Hey, I don’t know what you’ve been up to today, but if it’s feeling good about America in general, well, probably time to stop. Jenny McCarthy is joining The View.
Before I get into this, a quick disclaimer: I haven’t ever actually watched The View, although I did read Wikipedia’s article “The View (U.S. TV Series)” from which I learned that the show features “mostly five women.” (Said article has a helpful if byzantine chart detailing which woman had which seat and for what time period. It’s cool, I guess, if that’s what you’re into.) I also should let you know that my knowledge of McCarthy’s oeuvre is pretty much gained entirely through YouTube. But listen: That was enough.
Before delving into all that, though, we should take a moment to consider just what we’re talking about. So far this season, each episode of The View is watched by, on average, 3.3 million people, at least according to The Hollywood Reporter. That’s about the population of Iowa. Obviously there are bigger numbers than 3.3 million, but still, it’s pretty big. And now they all get to hear from Jenny McCarthy.
Next, a quick history: As you may well be aware, McCarthy will soon make her View debut because Elisabeth Hasselbeck (no relation to David Hasselhoff, as I thought for a long time, heh) is leaving for Fox & Friends. They may have selected McCarthy as Hasselbeck’s replacement because both have experience in exotically located game shows: Hasselbeck’s star first rose because of her time on Survivor: The Australian Outback, and McCarthy once hosted a season of an NBC reality show called Love in the Wild which, per its website, featured “single men and women, all looking for love,” who “journey to a tropical paradise to see if they can find that special someone for whom they’ve been looking.” Unfortunately, not that many special someones were found since this show’s run was halted after just one season with McCarthy in charge.

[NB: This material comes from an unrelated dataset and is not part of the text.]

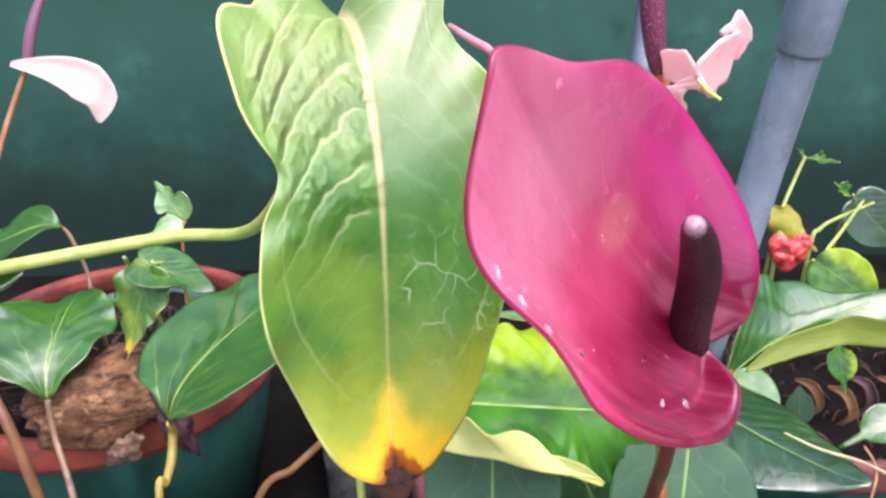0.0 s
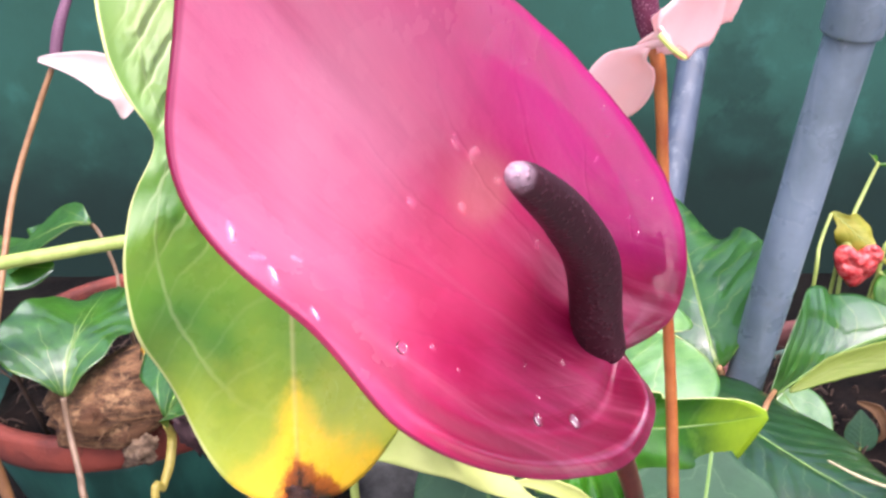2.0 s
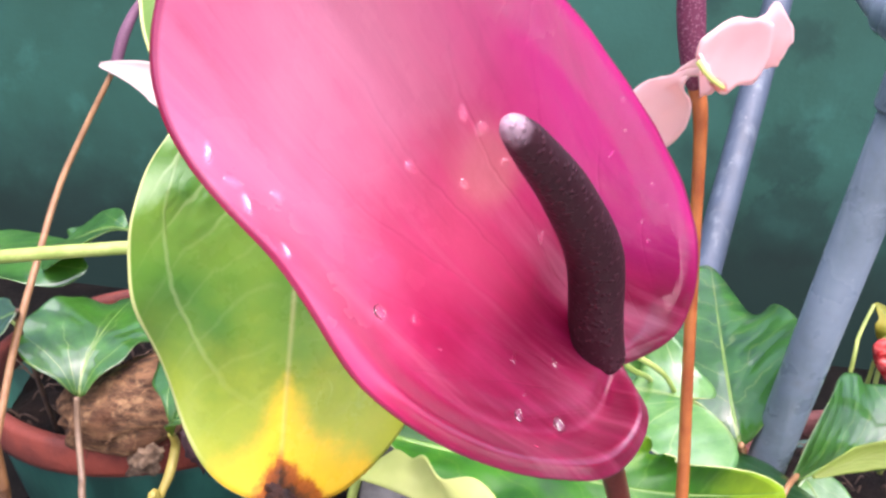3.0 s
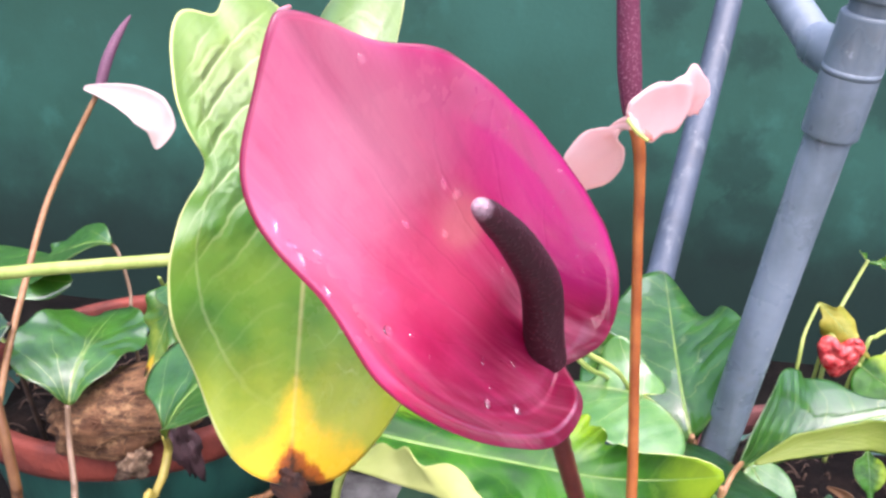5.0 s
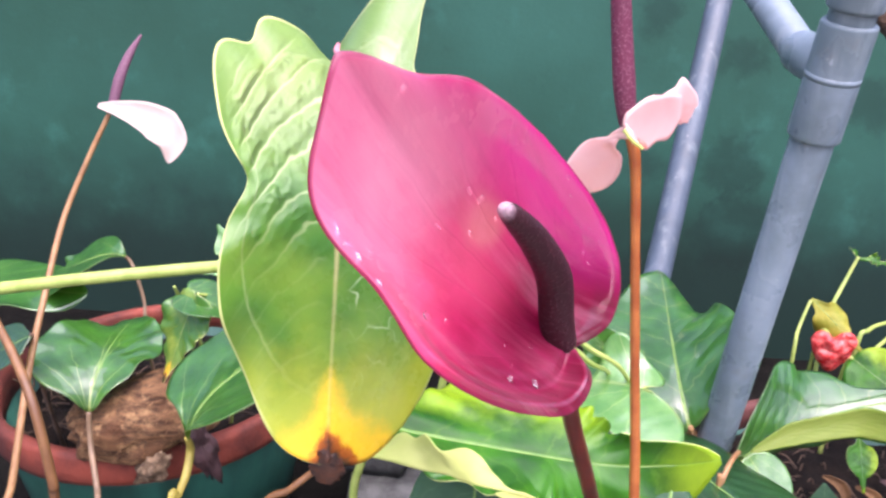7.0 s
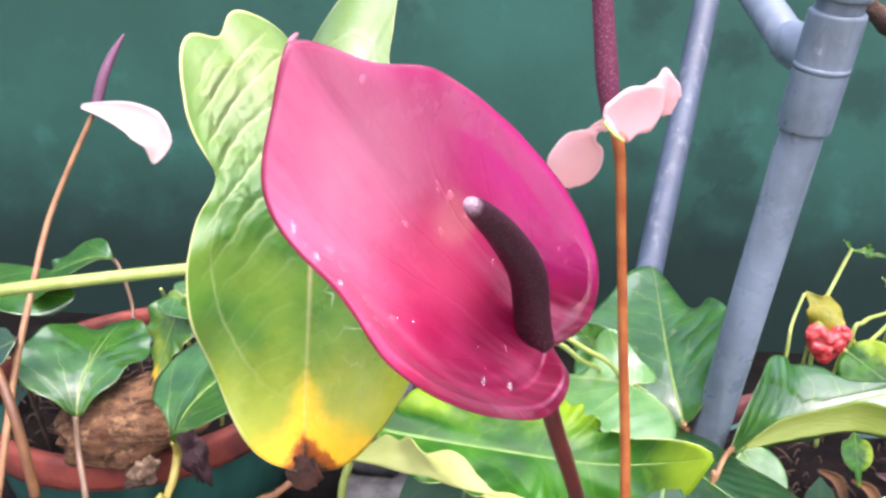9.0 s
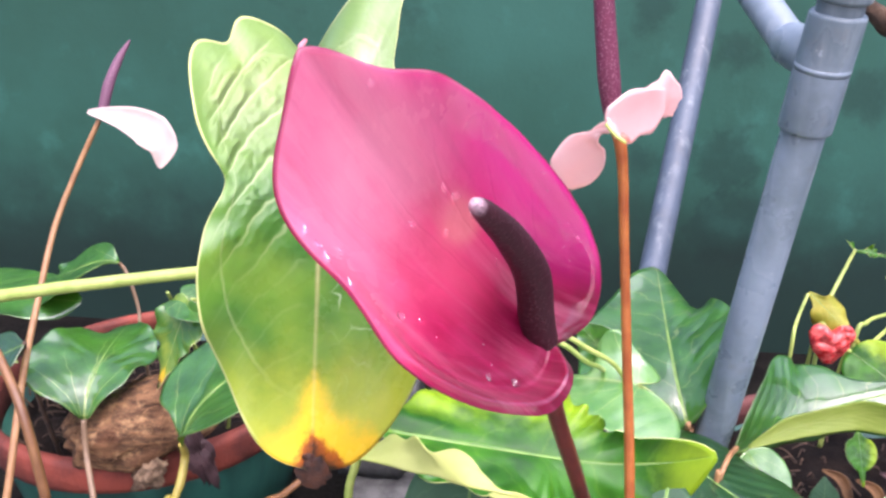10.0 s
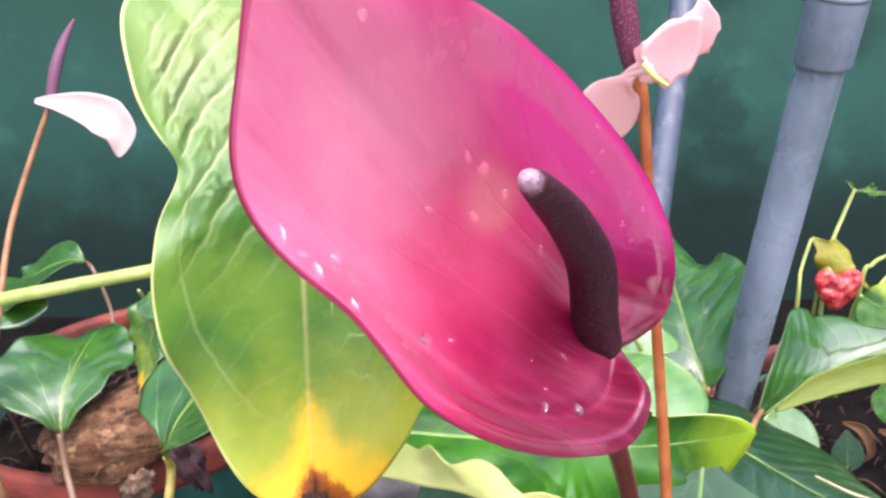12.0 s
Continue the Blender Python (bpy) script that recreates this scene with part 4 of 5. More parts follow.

Anyway, another thing Hasselbeck and McCarthy have in common is that they were both raised Catholic. McCarthy wrote a book about her Papist upbringing called Bad Habits (wordplay! If you missed it, she’s dressed as a nun on the cover), which she plugged on The View in 2012, dispensing such logical and coherent spiritual insights as “Worship an elephant, if it puts you in a state of grace.” Then again, I guess it would be too much to ask for her to know what a complicated term like “state of grace” means, given that McCarthy — who says she once wanted to be a nun — seemed to think the Immaculate Conception refers to the conception of Jesus, not Mary.
But if you’re still not convinced that McCarthy is qualified for one of the storied chairs at The View, let your doubts be quelled: Not only has she hosted Love in the Wild, she’s also helmed Singled Out, Jenny, The Jenny McCarthy Show, and The Bad Girl’s Guide (cancelled after six episodes — all sorts of condolences if you’re a guide-less bad girl whose last chance at finding love was an exotic reality-TV show). And we haven’t even started on her illustrious filmography, which includes Scream 3, Witless Protection, and Santa Baby 2: Christmas Maybe. Plus there’s a YouTube video that shows up when you search her name called “Jenny McCarthy: Rock Has A Small Pecker.” I didn’t have time to watch it before deadline (and also, I imagine it’s pretty self-explanatory), but feel free to check it out if you’re into McCarthyology or whatever.
One of those shows, Singled Out, let one person eliminate groups of contestants based on one of six categories. In one episode, for instance, the categories for men were Weight, Package, Face Fuzz, Ambition, Brains, and Date Style. In another episode, the categories for women were Height, Chest, Butt, Hair Color, Underwear, and Make-Up. At one point, McCarthy’s co-host, Chris Hardwick, asked one of the contestants, “Do you find it fair that we live in a society where you’re eliminated based on your underwear?” I’m sure one can expect McCarthy to take the same level of incisive social commentary to The View.
But if these cultural contributions don’t seem like enough to have earned her 6.6 million ears, McCarthy is also a public-health hero for fighting the pox on our society that is vaccination. Just kidding. Vaccines save lives but Jenny McCarthy thinks they give you autism, which is nuts. She’s pretty vocal about that, though, and it’s within the realm of possibility that her anti-vaccination advocacy has directly resulted in people’s deaths, as one pro-vaccine activist implied in a letter to Barbara Walters and the show’s producer, Bill Geddie (recommended reading: www.jennymccarthybodycount.com).
But listen, I’m no expert on The View. Maybe the whole point of the show is for ladies to sit around misusing theological terms and advocating medical choices that kill people. Regardless, hooray for America. Hopefully they’ll have Alex Jones on again.
— Betsy Woodruff is a William F. Buckley Fellow at the National Review Institute.